The consistently homogeneous results of teacher evaluations across the country not only run counter to a wide body of research showing large variations in teacher effectiveness; they also strain plausibility.
It’s particularly difficult to believe that so many teachers in struggling urban school systems are living up to expectations. In 2007, only 57 percent of fourth-graders in New York City and 44 percent of fourth-graders in Chicago could claim to be basically literate, according to a highly respected test administered to representative samples of students each year by the U.S. Department of Education. That same year, less than 2 percent of New York City’s 56,000 classroom teachers and less than 1 percent of Chicago’s 19,000 were deemed “unsatisfactory” in their official evaluations. The vast majority of teachers were rated well above par.

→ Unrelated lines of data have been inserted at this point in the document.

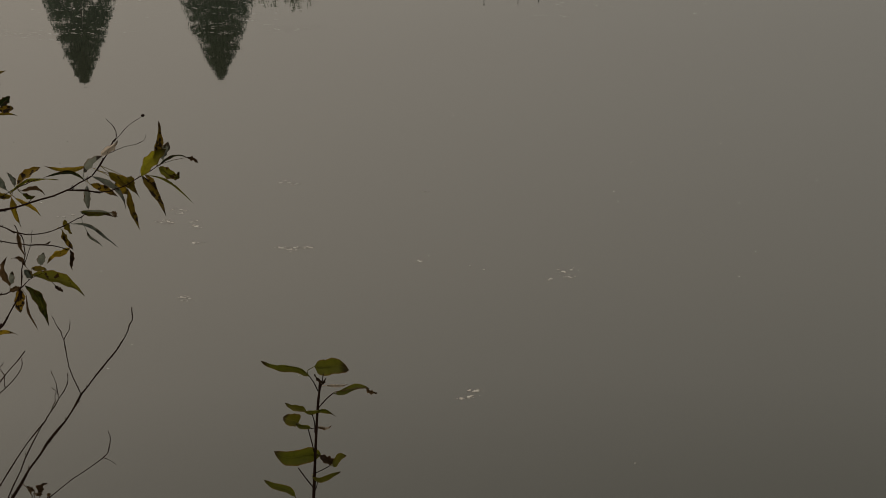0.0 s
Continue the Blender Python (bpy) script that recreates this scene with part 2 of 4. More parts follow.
    near_far.interpolation_type, depth.data_type = "SMOOTHSTEP", "RGBA"
    near_far.inputs["From Min"].default_value, near_far.inputs["From Max"].default_value = 14.0, 44.0
    l.new(sep.outputs["Y"], near_far.inputs["Value"])
    l.new(near_far.outputs[0], depth.inputs["Factor"])
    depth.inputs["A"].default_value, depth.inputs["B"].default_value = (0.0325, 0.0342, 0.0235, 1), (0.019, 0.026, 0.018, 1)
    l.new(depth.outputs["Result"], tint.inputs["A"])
    l.new(tint.outputs["Result"], p.inputs["Base Color"])
    heights = []
    for sx, sy, scale, amount in ((0.5, 3.2, 1.0, 0.00022), (1.0, 1.5, 9.0, 0.00004), (0.3, 1.0, 0.25, 0.0010)):
        mp, tex, k = n.new("ShaderNodeMapping"), n.new("ShaderNodeTexNoise"), n.new("ShaderNodeMath")
        mp.inputs["Scale"].default_value = (sx, sy, 1)
        l.new(tc.outputs["Object"], mp.inputs["Vector"])
        l.new(mp.outputs[0], tex.inputs["Vector"])
        tex.inputs["Scale"].default_value, tex.inputs["Detail"].default_value = scale, 3.0
        k.operation = "MULTIPLY"
        k.inputs[1].default_value = amount
        l.new(tex.outputs["Fac"], k.inputs[0])
        heights.append(k.outputs[0])
    s1, s2 = n.new("ShaderNodeMath"), n.new("ShaderNodeMath")
    l.new(heights[0], s1.inputs[0])
    l.new(heights[1], s1.inputs[1])
    l.new(s1.outputs[0], s2.inputs[0])
    l.new(heights[2], s2.inputs[1])
    bp = n.new("ShaderNodeBump")
    bp.inputs["Strength"].default_value, bp.inputs["Distance"].default_value = 1.0, 1.0
    l.new(s2.outputs[0], bp.inputs["Height"])
    l.new(bp.outputs["Normal"], p.inputs["Normal"])
    # finer ripples roughen it a little towards the far bank
    rough = n.new("ShaderNodeMapRange")
    rough.inputs["From Min"].default_value, rough.inputs["From Max"].default_value = 26.0, 42.0
    rough.inputs["To Min"].default_value, rough.inputs["To Max"].default_value = 0.006, 0.019
    l.new(sep.outputs["Y"], rough.inputs["Value"])
    l.new(rough.outputs[0], p.inputs["Roughness"])
    return m


M_WATER = water_material()

# ---- mesh helpers ----


def mesh_part(name, verts, faces, mat, parent=None, label="", smooth=False):
    """One mesh object, under a thing where a parent is given."""
    me = bpy.data.meshes.new(name)
    me.from_pydata([tuple(v) for v in verts], [], [tuple(f) for f in faces])
    me.materials.append(mat)
    if smooth:
        me.shade_smooth()
    ob = new(name, me)
    ob.parent = parent
    if label:
        tagged(ob, label)
    return ob


def part(name, bm, mat, parent=None, label="", smooth=False):
    me = bpy.data.meshes.new(name)
    bm.to_mesh(me)
    bm.free()
    me.materials.append(mat)
    if smooth:
        me.shade_smooth()
    ob = new(name, me)
    ob.parent = parent
    if label:
        tagged(ob, label)
    return ob


def thing(name, m, label, category, group="", kind=""):
    ob = new(name)
    ob.matrix_world = m
    return tagged(ob, label, category, group, kind)


def box_bm(x0, x1, y0, y1, z0, z1, bevel=0.0):
    bm = bmesh.new()
    bmesh.ops.create_cube(bm, size=1.0, matrix=Matrix.Translation(((x0 + x1) / 2, (y0 + y1) / 2, (z0 + z1) / 2)) @ Matrix.Diagonal((x1 - x0, y1 - y0, z1 - z0, 1)))
    if bevel:
        bmesh.ops.bevel(bm, geom=bm.edges[:], offset=bevel, segments=2, affect="EDGES")
    return bm


def tube(points, r0, r1, sides=6, base=0):
    """Vertices and faces of a tapered tube along a line, capped at both ends."""
    pts = [Vector(p) for p in points]
    vs, fs = [], []
    for i, p in enumerate(pts):
        way = (pts[min(i + 1, len(pts) - 1)] - pts[max(i - 1, 0)]).normalized()
        side = way.cross(Vector((0.31, 0.77, 0.55))).normalized()
        up = way.cross(side)
        r = r0 + (r1 - r0) * i / (len(pts) - 1)
        for k in range(sides):
            a = 2 * math.pi * k / sides
            vs.append(p + r * (math.cos(a) * side + math.sin(a) * up))
    for i in range(len(pts) - 1):
        for k in range(sides):
            a, b = base + i * sides + k, base + i * sides + (k + 1) % sides
            fs.append((a, b, b + sides, a + sides))
    fs.append(tuple(base + k for k in reversed(range(sides))))
    last = base + (len(pts) - 1) * sides
    fs.append(tuple(last + k for k in range(sides)))
    return vs, fs


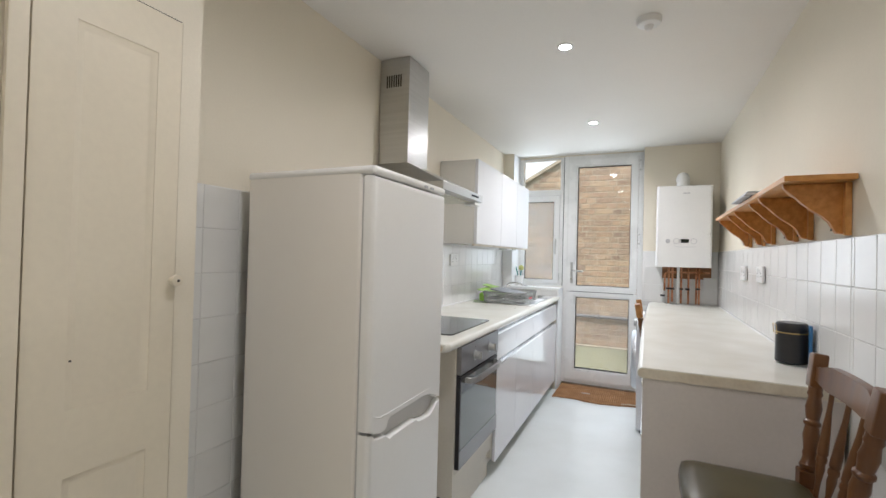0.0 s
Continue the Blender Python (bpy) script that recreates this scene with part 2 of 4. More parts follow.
M_BOARD = mat("bare_board", (0.34, 0.16, 0.07), 0.7, var=0.15, scale=6, rgb2=(0.2, 0.09, 0.04), stretch=(1, 1, 5))
M_BLACK = mat("black_plastic", (0.02, 0.02, 0.022), 0.35)
M_DISP = mat("dark_display", (0.025, 0.03, 0.025), 0.12, var=0.1)
M_MAT = mat("coir_matting", (0.40, 0.215, 0.098), 0.95, var=0.16, scale=9, rgb2=(0.27, 0.135, 0.058), bump=0.8, bscale=320)
M_BRASS = mat("brass_peg", (0.62, 0.45, 0.2), 0.35, metal=1.0)
M_MORTAR = mat("old_mortar", (0.43, 0.355, 0.27), 0.95, var=0.16, scale=9, bump=0.5, bscale=120)
M_RENDER = mat("greenish_render", (0.42, 0.38, 0.255), 0.85, var=0.1, scale=2.5, rgb2=(0.345, 0.325, 0.22), bump=0.3, bscale=90)
M_GROUND = mat("algae_concrete", (0.22, 0.25, 0.18), 0.85, var=0.12, scale=2.0, rgb2=(0.16, 0.20, 0.145), bump=0.3, bscale=60)
M_PIPE = mat("grey_waste_pipe", (0.16, 0.15, 0.16), 0.5)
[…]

All teachers are not created equal, and any evaluation system that suggests otherwise is worse than useless. The evaluation system is a lost opportunity to identify those teachers who are successful, those who need assistance, and those whom we should show the door. U.S. Education Secretary Arne Duncan had it right when he lamented to a group of education researchers that “in California, they have 300,000 teachers. If you took the top 10 percent, they have 30,000 of the best teachers in the world. If you took the bottom 10 percent, they have 30,000 teachers that should probably find another profession, yet no one in California can tell you which teacher is in which category. Something is wrong with that picture.”
What’s wrong with the picture is that teacher-evaluation systems rely on entirely subjective assessments with inflationary incentives. But if used properly, now-ubiquitous standardized testing of students in America’s public schools can provide an objective benchmark capable of improving — though not entirely replacing — the modern teacher-evaluation system.

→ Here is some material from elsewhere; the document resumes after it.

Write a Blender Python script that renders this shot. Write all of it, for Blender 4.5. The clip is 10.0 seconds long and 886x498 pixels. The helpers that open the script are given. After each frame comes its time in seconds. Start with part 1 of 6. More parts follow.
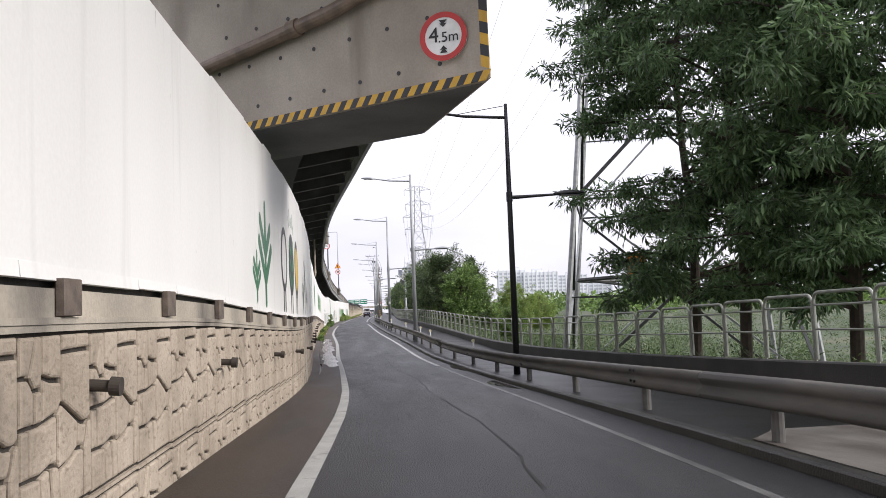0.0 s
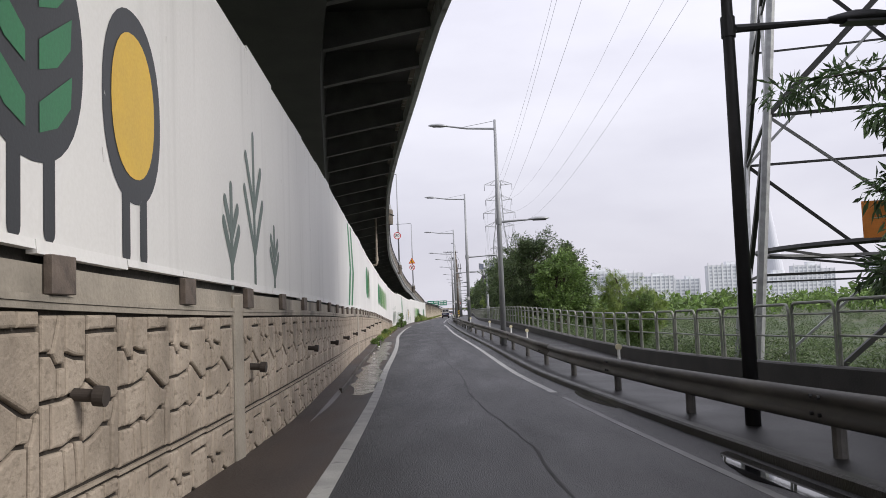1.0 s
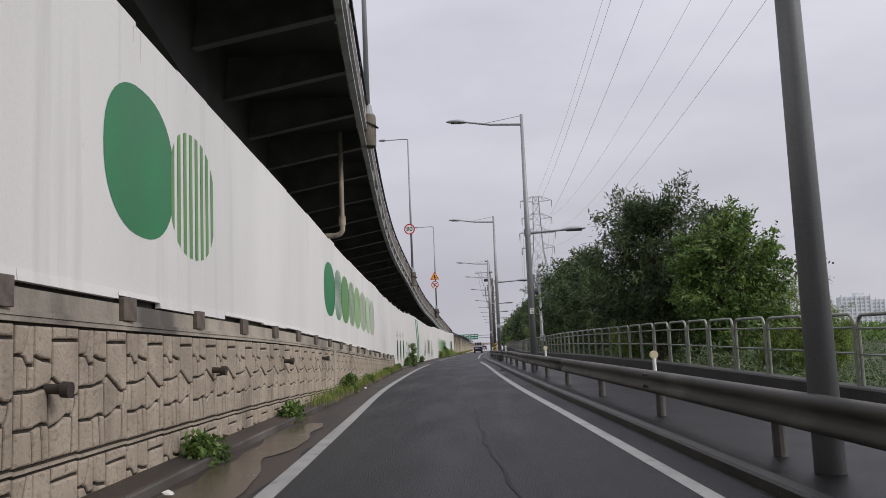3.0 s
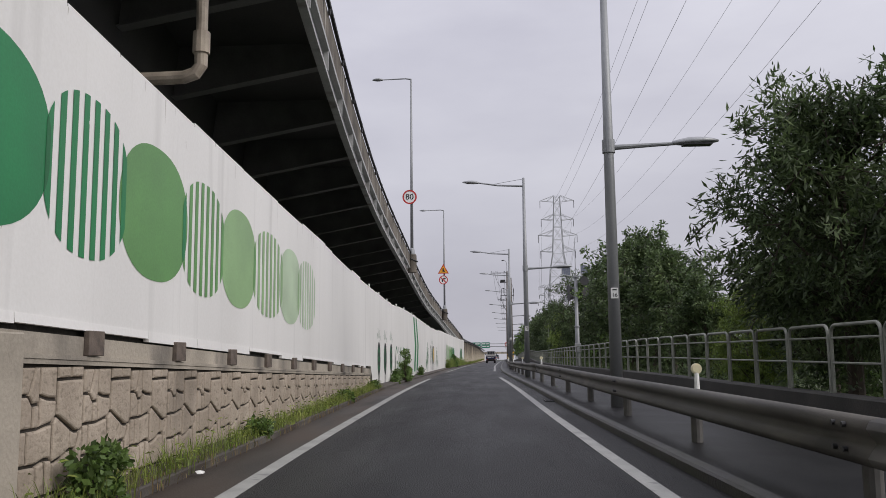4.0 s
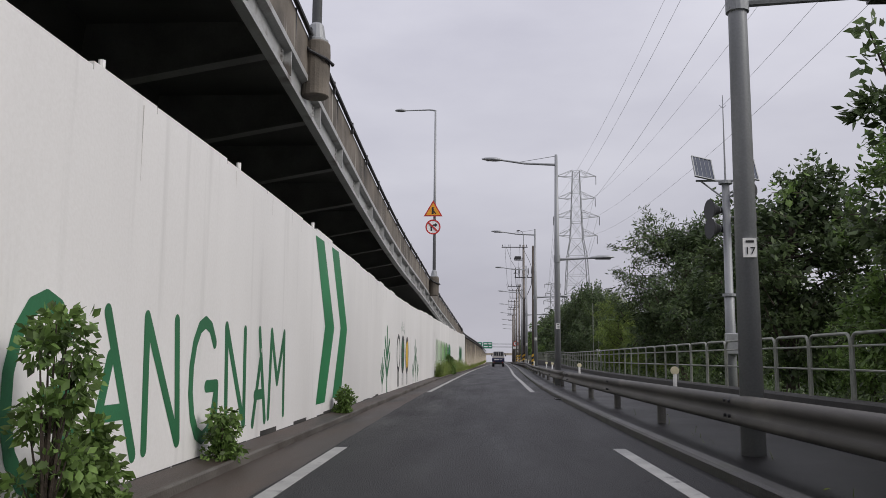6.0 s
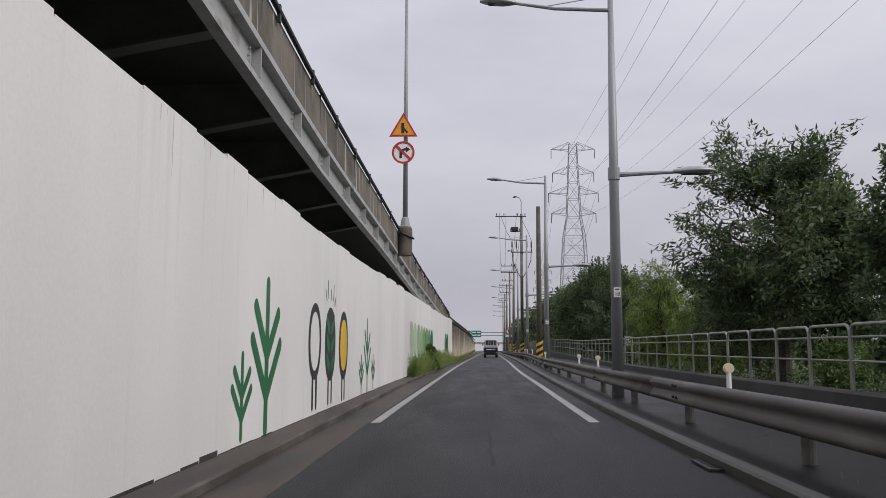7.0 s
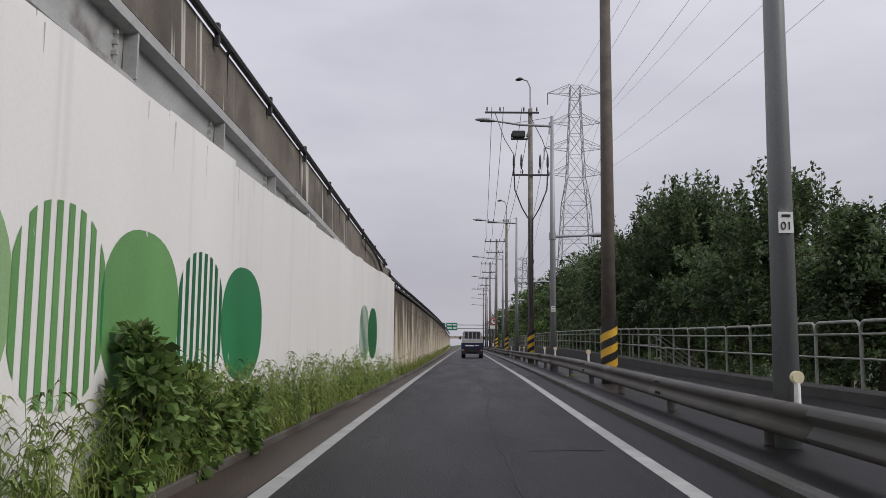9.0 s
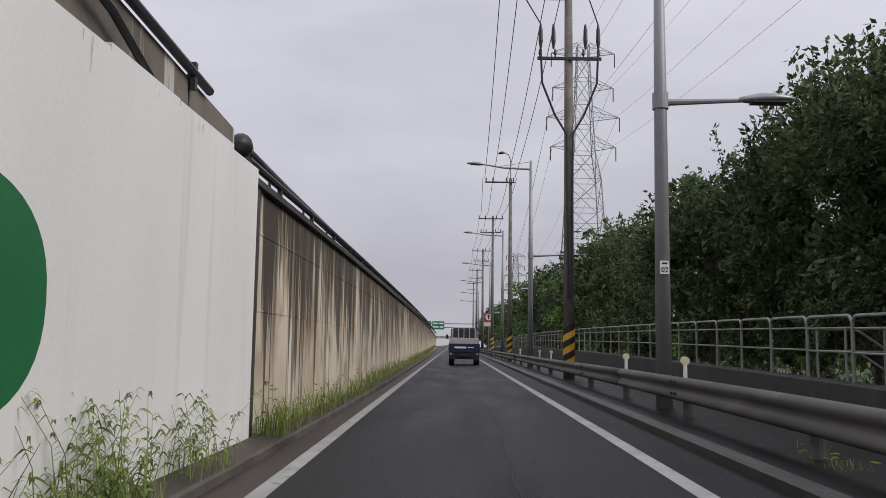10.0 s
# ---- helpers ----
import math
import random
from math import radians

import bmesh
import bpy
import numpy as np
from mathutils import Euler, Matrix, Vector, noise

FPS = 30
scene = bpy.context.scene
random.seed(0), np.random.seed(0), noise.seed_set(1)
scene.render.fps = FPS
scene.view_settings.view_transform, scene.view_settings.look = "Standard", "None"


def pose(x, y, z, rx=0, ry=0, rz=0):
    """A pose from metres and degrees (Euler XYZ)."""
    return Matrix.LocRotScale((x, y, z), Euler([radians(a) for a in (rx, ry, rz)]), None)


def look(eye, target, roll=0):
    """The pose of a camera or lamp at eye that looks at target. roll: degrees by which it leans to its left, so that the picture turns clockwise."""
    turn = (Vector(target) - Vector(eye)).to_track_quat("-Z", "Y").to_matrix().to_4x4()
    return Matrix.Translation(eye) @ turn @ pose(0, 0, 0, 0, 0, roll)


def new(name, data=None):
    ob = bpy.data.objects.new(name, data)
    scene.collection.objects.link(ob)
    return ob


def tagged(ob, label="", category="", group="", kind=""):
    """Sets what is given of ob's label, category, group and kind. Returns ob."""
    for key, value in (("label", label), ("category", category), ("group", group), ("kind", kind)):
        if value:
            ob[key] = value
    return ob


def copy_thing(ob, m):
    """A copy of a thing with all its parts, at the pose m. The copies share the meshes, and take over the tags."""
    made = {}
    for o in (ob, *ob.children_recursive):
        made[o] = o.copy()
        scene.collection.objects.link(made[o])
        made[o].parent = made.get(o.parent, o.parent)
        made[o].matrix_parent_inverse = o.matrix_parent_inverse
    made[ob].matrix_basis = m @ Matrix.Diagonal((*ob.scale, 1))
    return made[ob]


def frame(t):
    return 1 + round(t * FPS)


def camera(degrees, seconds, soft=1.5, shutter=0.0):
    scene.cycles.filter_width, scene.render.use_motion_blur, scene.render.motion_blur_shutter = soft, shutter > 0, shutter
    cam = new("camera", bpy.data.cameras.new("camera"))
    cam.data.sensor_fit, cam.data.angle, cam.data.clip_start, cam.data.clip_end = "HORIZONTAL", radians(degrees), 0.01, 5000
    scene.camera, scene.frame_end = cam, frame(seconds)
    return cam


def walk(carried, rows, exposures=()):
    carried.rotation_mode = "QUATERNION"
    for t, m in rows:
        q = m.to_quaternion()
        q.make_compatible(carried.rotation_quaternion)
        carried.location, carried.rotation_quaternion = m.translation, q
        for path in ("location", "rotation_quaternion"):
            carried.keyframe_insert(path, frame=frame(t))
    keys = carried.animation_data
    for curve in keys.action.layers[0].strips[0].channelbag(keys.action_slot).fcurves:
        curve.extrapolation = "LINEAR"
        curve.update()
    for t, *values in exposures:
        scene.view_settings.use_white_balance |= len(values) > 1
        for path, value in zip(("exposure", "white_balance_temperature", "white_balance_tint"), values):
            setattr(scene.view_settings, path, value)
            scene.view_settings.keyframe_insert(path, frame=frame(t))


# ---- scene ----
cam = camera(55.0, 10.0, soft=0.8, shutter=0.0)

# seconds, x, y, z, pitch, lean, yaw of the camera car
DRIVE = [
    (0, 1.744, 17.496, 1.938, 3.811, -2.211, -5.157),
    (0.5, 2.102, 24.234, 1.731, 4.593, -1.936, -2.072),
    (1, 2.174, 31.378, 1.463, 4.191, -2.199, 0.241),
    (1.5, 2.117, 38.835, 1.241, 4.880, -2.432, 1.487),
    (2, 2.002, 46.451, 1.087, 6.086, -2.735, 1.579),
    (2.5, 1.855, 54.344, 1.020, 6.542, -2.720, 1.838),
    (2.7, 1.730, 57.489, 1.038, 6.522, -2.80, 1.96),
    (3.8, 1.213, 74.778, 1.118, 7.242, -0.662, 2.904),
    (4, 1.100, 78.044, 1.128, 7.186, -0.595, 3.013),
    (4.5, 0.880, 86.28, 1.131, 6.897, -0.740, 3.411),
    (5, 0.625, 94.28, 1.180, 7.324, -0.277, 3.490),
    (5.5, 0.254, 102.391, 1.143, 7.611, 0.342, 3.303),
    (6, 0.000, 110.164, 1.175, 7.213, 0.424, 3.067),
    (6.2, -0.091, 113.258, 1.240, 6.926, 0.449, 2.814),
    (7.3, -0.429, 129.961, 1.211, 6.486, 0.188, 2.022),
    (7.5, -0.433, 133.208, 1.215, 6.464, 0.522, 2.016),
    (8, -0.400, 142.04, 1.243, 6.375, 0.667, 1.547),
    (8.5, -0.271, 151.063, 1.173, 6.247, 0.284, 1.103),
    (9, -0.199, 160.331, 1.198, 6.137, 0.475, 0.632),
    (9.5, -0.089, 169.779, 1.170, 6.114, 1.166, 0.223),
    (10, -0.000, 179.230, 1.176, 6.151, 0.825, -0.190),
]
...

Current teacher evaluations overemphasize classroom observation, which, while valuable, cannot tell us everything we need to know about a teacher’s effectiveness. Besides, current classroom observations are conducted too infrequently to be informative. More than half of the districts evaluated in a recent U.S. Department of Education study evaluated tenured teachers just once every three years. In Chicago, tenured teachers whose last rating was Excellent or Superior — a distinction awarded to 93 percent of evaluations in that district between 2003 and 2006 — are evaluated once every two years.
A teacher’s job is far too complex to be evaluated with observations of a single class period or less, once every year or so. In the Miami-Dade school system, according to the collective-bargaining agreement, the required annual official evaluation need not last longer than 20 minutes.
Exacerbating the problem of inflated teacher evaluations is the fact that principals have neither the incentive nor, often, the power to correctly identify an ineffective teacher. For starters, the rarity with which teachers are identified as unsatisfactory itself tends to reduce principals’ willingness to use the designation, because it implies that the recipient is not only unsatisfactory but in fact egregiously incompetent — often a far stronger signal than the principal intends to send. The collective-bargaining agreements that govern many school systems give teachers powerful means to fight back if they do not agree with their evaluation, thus burying the principal in paperwork. And tenure ensures that the principal can’t remove an ineffective teacher, no matter how poor his or her rating. In sum, identifying an ineffective teacher brings a principal few benefits and many headaches.
So classroom observations need to be supplemented with other useful, objective information about a teacher’s classroom performance — both to give a more complete picture and to provide principals with empirical support for their decisions. Test scores are an obvious and accessible way to do that.
In the last decade, researchers have developed statistical tools capable of measuring teachers’ independent contribution to their students’ learning, as reflected by their scores on standardized tests. When carefully applied, these measures can separate the influence of the teacher on a student’s test scores from the influences of other factors, such as the student’s background characteristics and even the quality of his home life.
It’s true that test-score analysis, if used improperly, can do as much harm as good. And test scores alone are not broad enough to be used in isolation in evaluating teachers. Nonetheless, they are valuable tools for strengthening those evaluations and the employment decisions that might result.
Randi Weingarten should be applauded for her decision to support the use of test scores to evaluate teachers. However, she is likely to face an uphill climb. While Weingarten’s AFT has shown itself open to some common-sense reforms, the nation’s largest teachers’ union, the National Education Association, has so far pursued a scorched-earth policy not only against using test scores in teacher evaluations, but also against more widely praised reforms such as the expansion of charter schools. It’s also unclear whether local AFT affiliates will be willing to follow their president. For instance, Weingarten’s replacement as president of New York City’s teachers’ union, Michael Mulgrew, has actively fought to keep the ban on using test scores to evaluate teachers.
For the sake of America’s future, let’s hope that Randi Weingarten sticks to her brave words and that the broader teachers’-union community follows her lead.
– Marcus A. Winters is a senior fellow at the Manhattan Institute.